#### SHORT PROBLEM
Reproduce the listing below without changes, except that pictures are left out.

#### COLLECTED MATERIAL
++++++++
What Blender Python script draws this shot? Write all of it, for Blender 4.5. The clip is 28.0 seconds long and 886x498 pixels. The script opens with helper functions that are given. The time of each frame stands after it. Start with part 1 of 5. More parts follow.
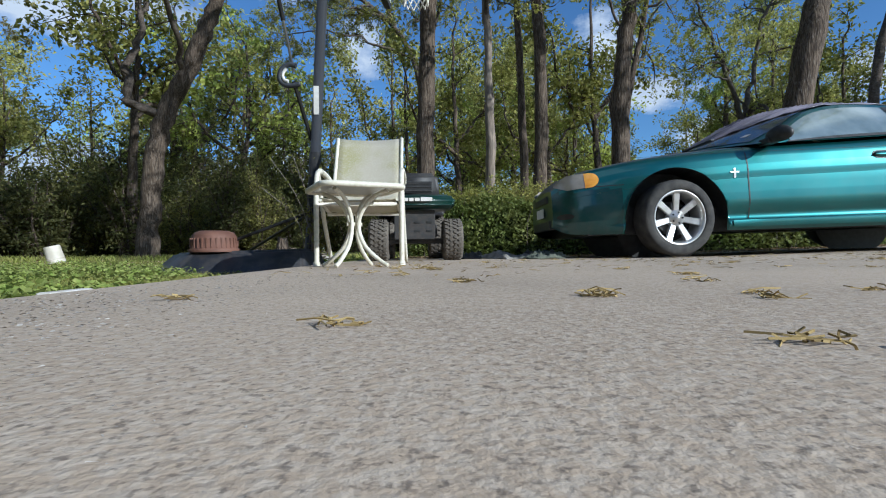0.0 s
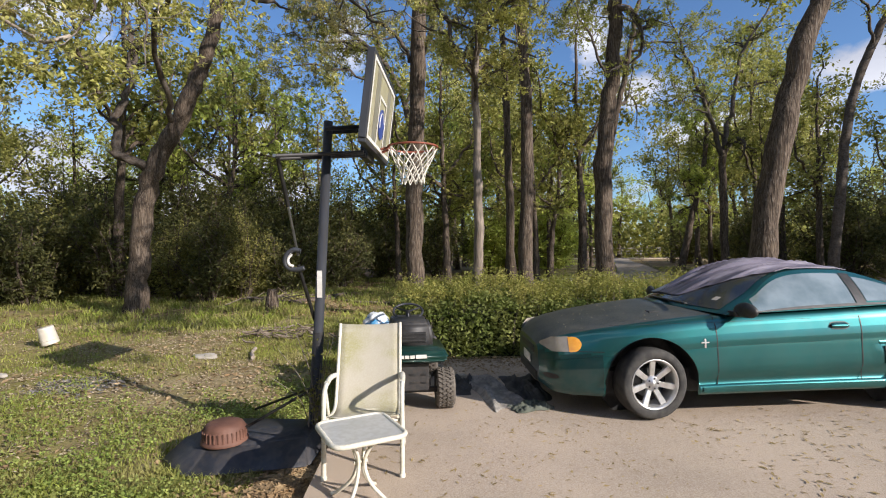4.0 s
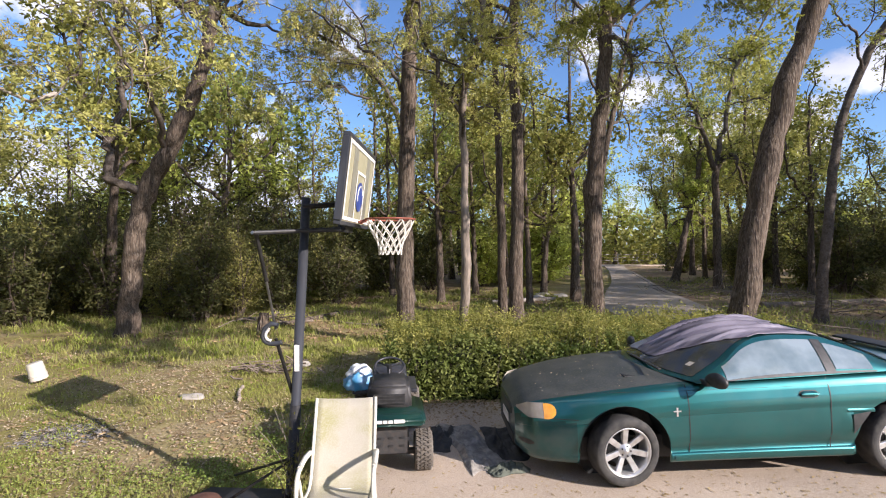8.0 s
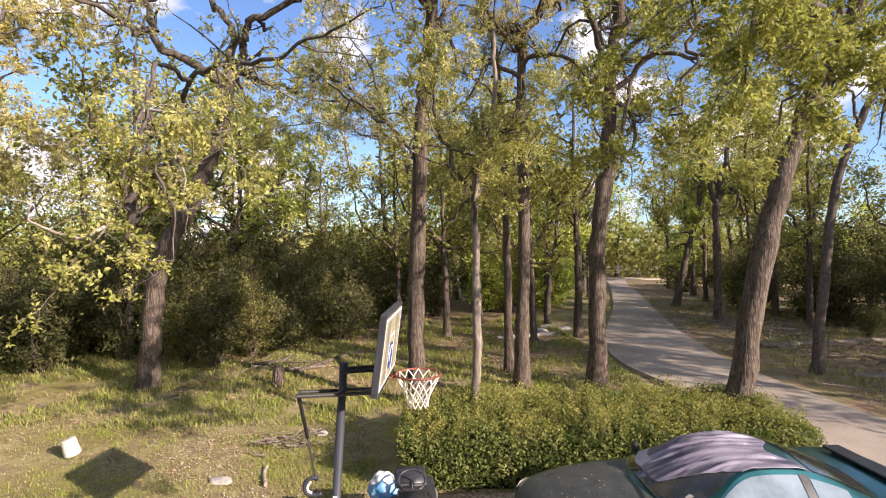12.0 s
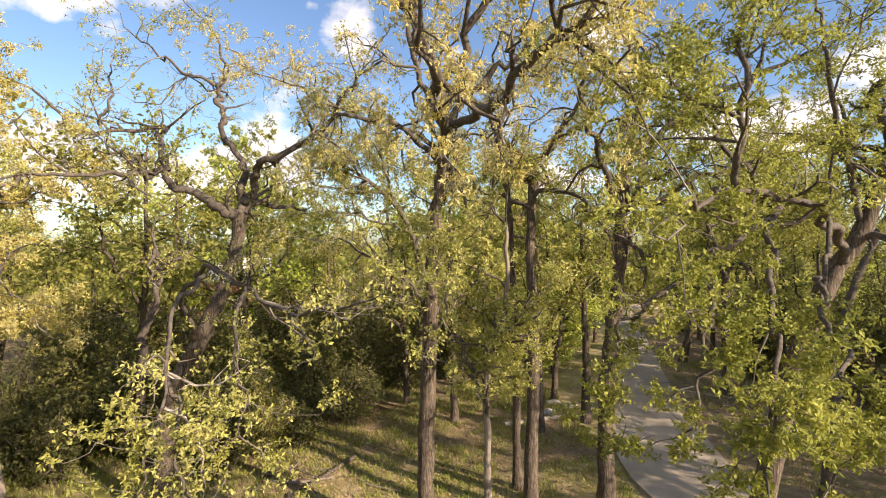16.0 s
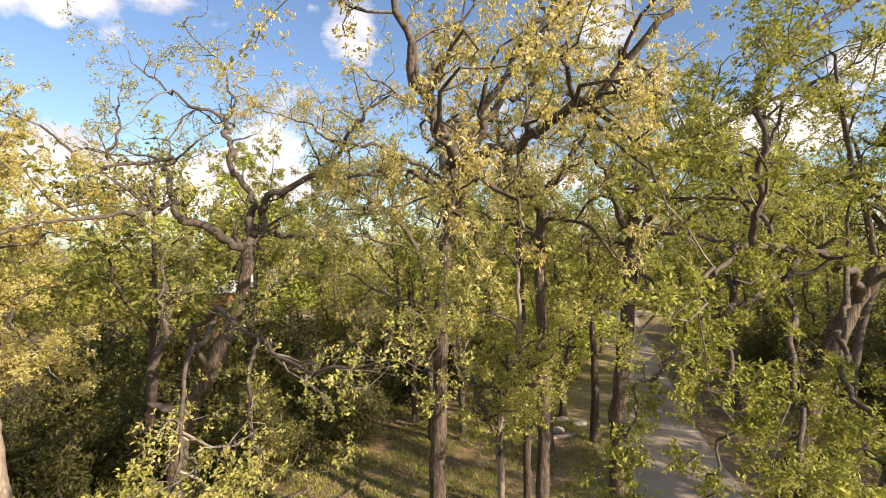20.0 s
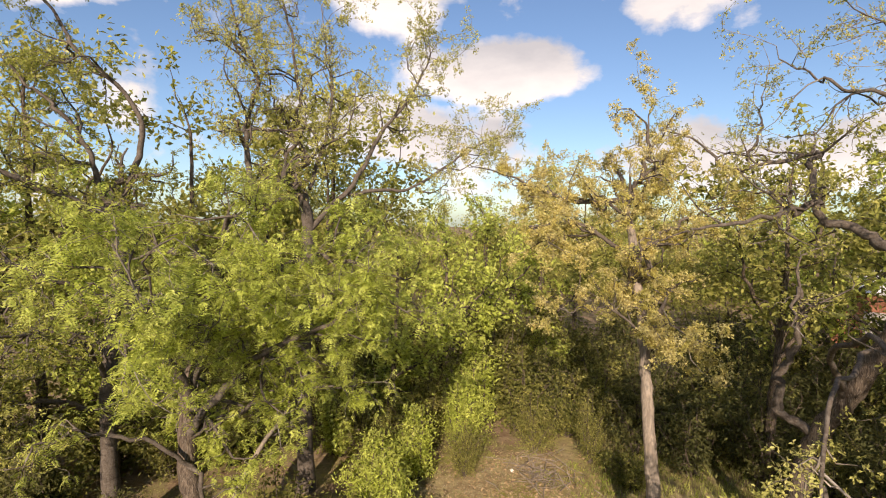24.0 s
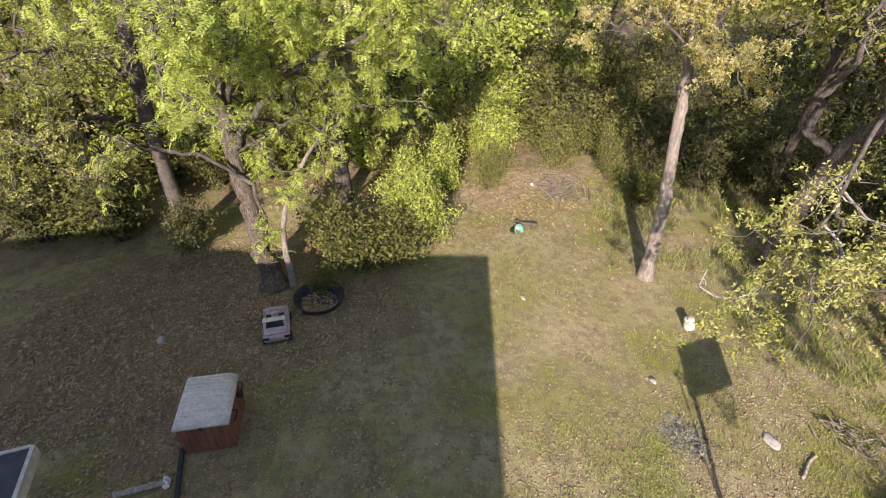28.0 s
++++++++
#### EXERCISE SOLUTION
What Blender Python script draws this shot? Write all of it, for Blender 4.5. The clip is 28.0 seconds long and 886x498 pixels. The script opens with helper functions that are given. The time of each frame stands after it. Start with part 1 of 5. More parts follow.
0.0 s
4.0 s
8.0 s
12.0 s
16.0 s
20.0 s
24.0 s
28.0 s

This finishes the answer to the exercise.